Now we wrte out our fit function to train the model, giving it parameters for the training and validation data and the number of epochs to run for each. We also save our weights, so we can use our trained model later.

In [18]:
nb_epoch = 10
nb_train_samples = 2048
nb_validation_samples = 832

In [20]:
model.fit_generator(
        train_generator,
        samples_per_epoch=nb_train_samples,
        nb_epoch=nb_epoch,
        validation_data=validation_generator,
        nb_val_samples=nb_validation_samples)

  


Epoch 1/10
Epoch 2/10
Epoch 3/10
Epoch 4/10
Epoch 5/10
Epoch 6/10
Epoch 7/10
Epoch 8/10
Epoch 9/10
Epoch 10/10


<keras.callbacks.History at 0x1220fe978>

In [22]:
#Next I save the weights so I can load them and use them later if I want
#Note: This will require for you to import h5py
#model.save_weights('models/basic_cnn_20_epochs.h5')

#This can be loaded as follows
##model.load_weights('models_trained/basic_cnn_20_epochs.h5')
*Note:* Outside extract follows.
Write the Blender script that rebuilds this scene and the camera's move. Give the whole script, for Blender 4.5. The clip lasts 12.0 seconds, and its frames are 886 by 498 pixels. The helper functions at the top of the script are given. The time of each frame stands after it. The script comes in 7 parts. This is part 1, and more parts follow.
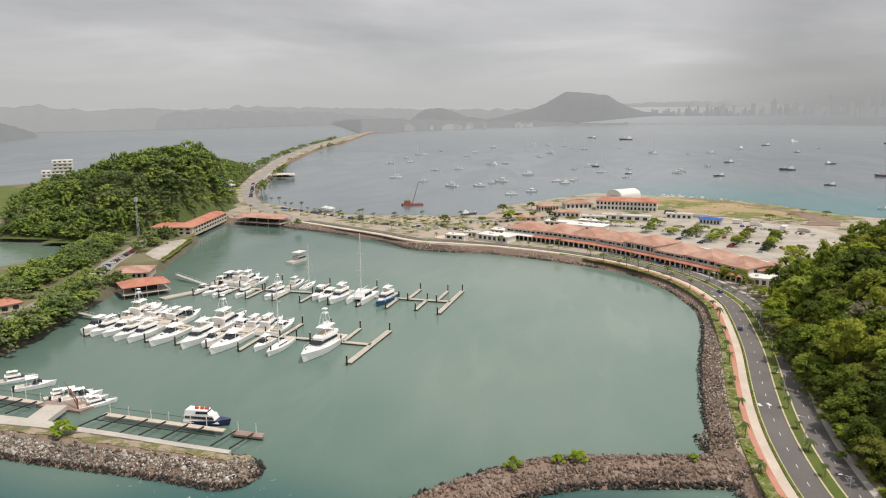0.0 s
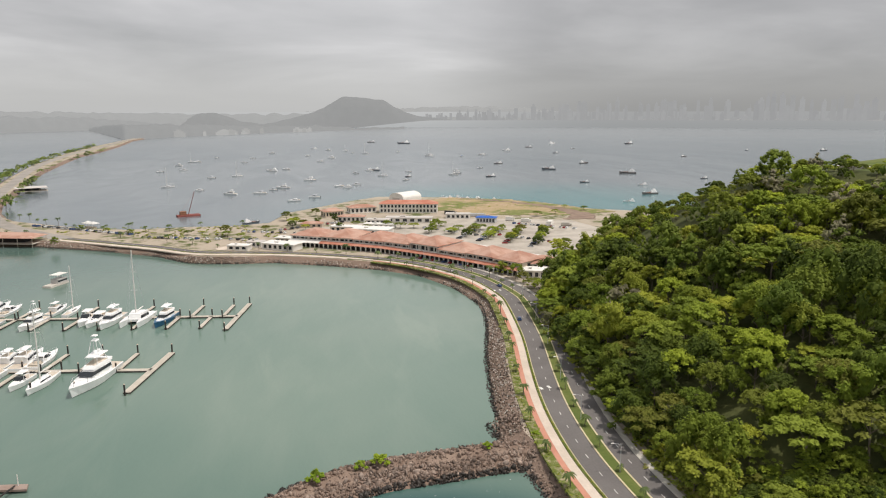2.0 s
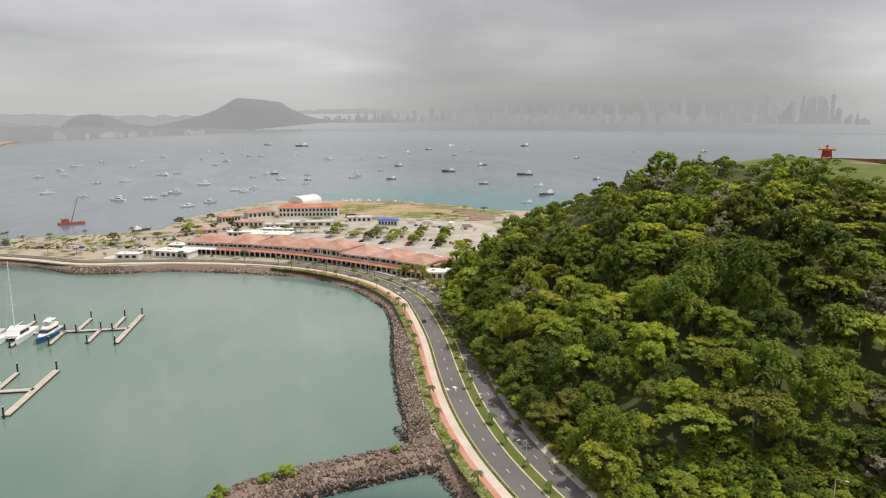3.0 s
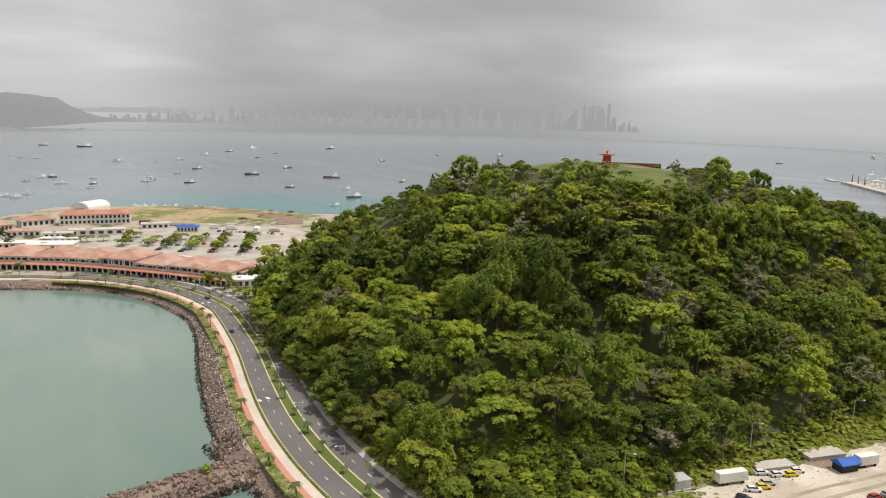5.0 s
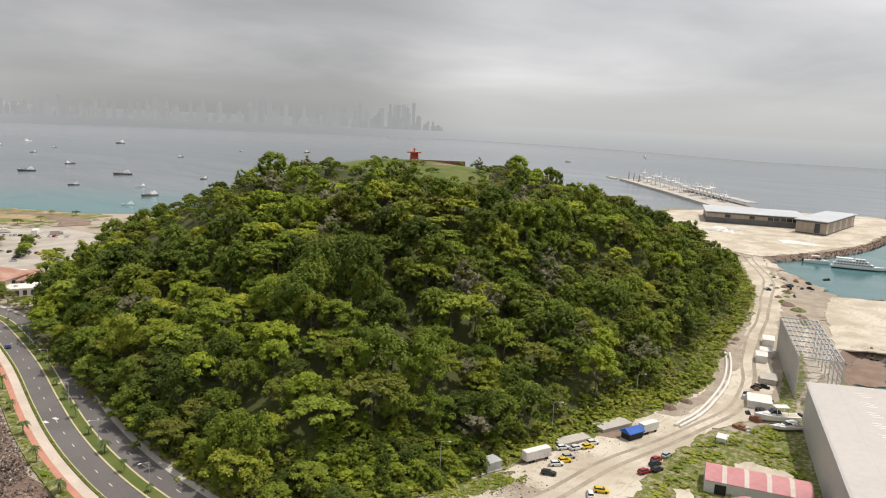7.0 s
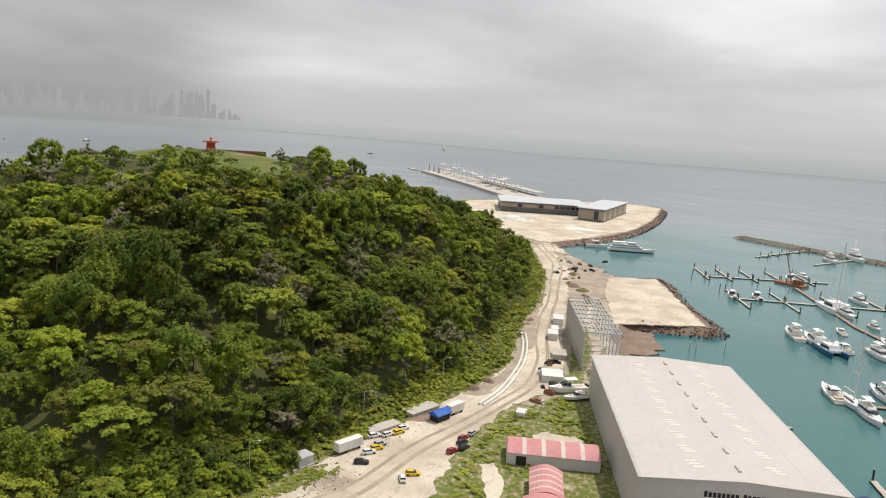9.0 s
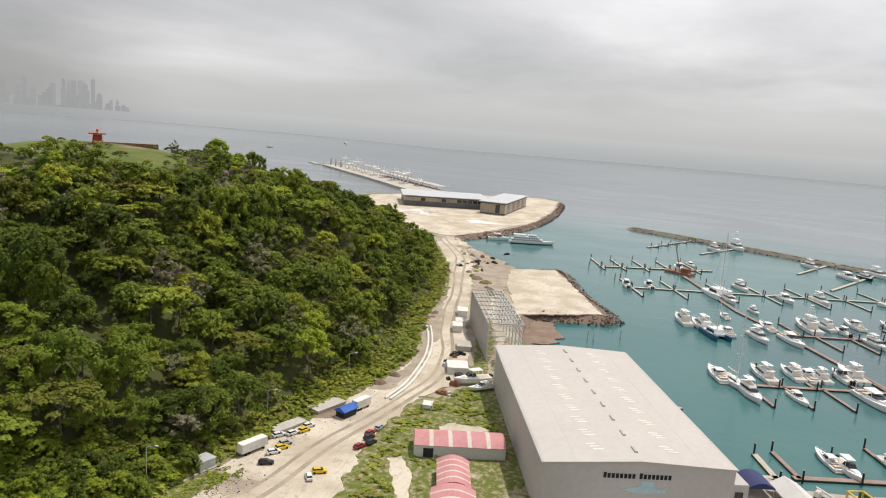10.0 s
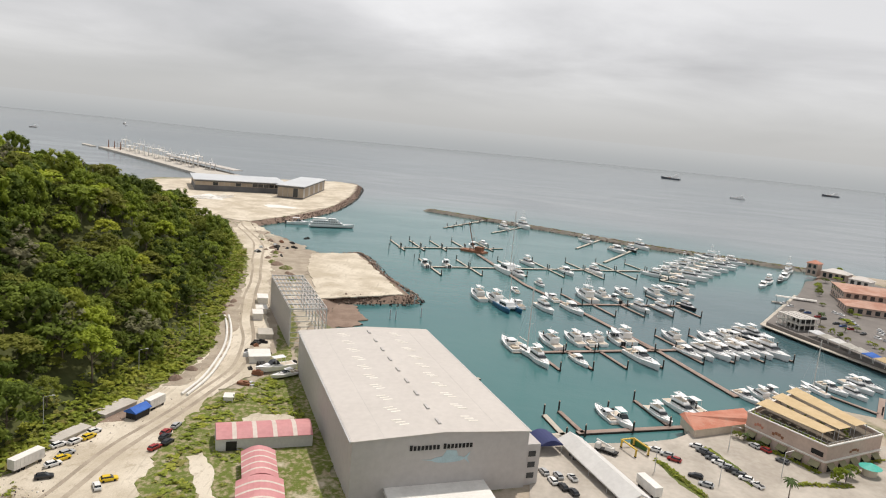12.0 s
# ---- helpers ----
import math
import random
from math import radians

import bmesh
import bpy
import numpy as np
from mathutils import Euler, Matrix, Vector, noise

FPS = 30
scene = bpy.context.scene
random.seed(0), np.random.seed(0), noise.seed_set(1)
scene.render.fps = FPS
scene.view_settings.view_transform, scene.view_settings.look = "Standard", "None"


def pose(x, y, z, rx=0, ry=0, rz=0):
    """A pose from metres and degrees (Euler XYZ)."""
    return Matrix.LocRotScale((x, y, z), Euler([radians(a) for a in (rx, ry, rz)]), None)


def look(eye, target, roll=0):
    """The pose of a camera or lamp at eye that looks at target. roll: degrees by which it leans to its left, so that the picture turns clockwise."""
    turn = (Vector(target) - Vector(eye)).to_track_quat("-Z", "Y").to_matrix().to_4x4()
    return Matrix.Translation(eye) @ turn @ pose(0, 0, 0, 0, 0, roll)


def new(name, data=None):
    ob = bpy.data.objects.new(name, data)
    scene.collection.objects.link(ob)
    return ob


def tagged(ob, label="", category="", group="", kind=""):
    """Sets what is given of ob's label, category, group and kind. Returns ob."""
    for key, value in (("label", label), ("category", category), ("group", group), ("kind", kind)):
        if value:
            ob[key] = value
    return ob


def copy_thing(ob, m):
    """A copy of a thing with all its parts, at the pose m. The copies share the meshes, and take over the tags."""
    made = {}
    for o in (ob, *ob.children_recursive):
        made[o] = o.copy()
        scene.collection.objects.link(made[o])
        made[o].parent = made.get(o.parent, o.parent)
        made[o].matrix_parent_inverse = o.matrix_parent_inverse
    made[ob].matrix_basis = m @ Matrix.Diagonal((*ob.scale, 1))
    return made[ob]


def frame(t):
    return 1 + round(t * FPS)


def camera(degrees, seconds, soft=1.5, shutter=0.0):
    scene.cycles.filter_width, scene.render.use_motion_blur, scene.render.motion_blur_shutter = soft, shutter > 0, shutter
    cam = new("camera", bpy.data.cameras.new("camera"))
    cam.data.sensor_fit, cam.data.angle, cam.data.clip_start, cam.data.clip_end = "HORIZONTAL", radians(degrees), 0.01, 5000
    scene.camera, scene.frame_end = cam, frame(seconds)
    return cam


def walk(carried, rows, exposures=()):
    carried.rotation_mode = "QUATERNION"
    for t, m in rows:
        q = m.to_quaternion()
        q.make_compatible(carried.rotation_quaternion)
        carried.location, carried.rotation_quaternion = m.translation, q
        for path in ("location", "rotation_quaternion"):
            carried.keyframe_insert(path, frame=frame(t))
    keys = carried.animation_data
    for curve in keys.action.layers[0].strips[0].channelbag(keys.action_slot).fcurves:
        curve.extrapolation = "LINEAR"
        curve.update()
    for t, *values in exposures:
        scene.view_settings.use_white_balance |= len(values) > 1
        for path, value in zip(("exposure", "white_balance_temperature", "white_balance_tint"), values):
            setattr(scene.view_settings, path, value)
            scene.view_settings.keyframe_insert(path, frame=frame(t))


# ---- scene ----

In terms of the number of epochs, I first tested it with 1 epoch and then ran it through 10. Ideally, the more epochs you run through , the more accuracy you will get. However I am currently running this on a macbook air and running 30 epochs would take forever. Hence, the brevity.

My value accuracy is still pretty strong sitting at about 99.5%

### Evaluating on validation set

Computing loss and accuracy:

In [24]:
model.evaluate_generator(validation_generator, nb_validation_samples)

[0.01594636875880549, 0.99515474759615385]

As we see we have minimal loss here and a very high accuracy.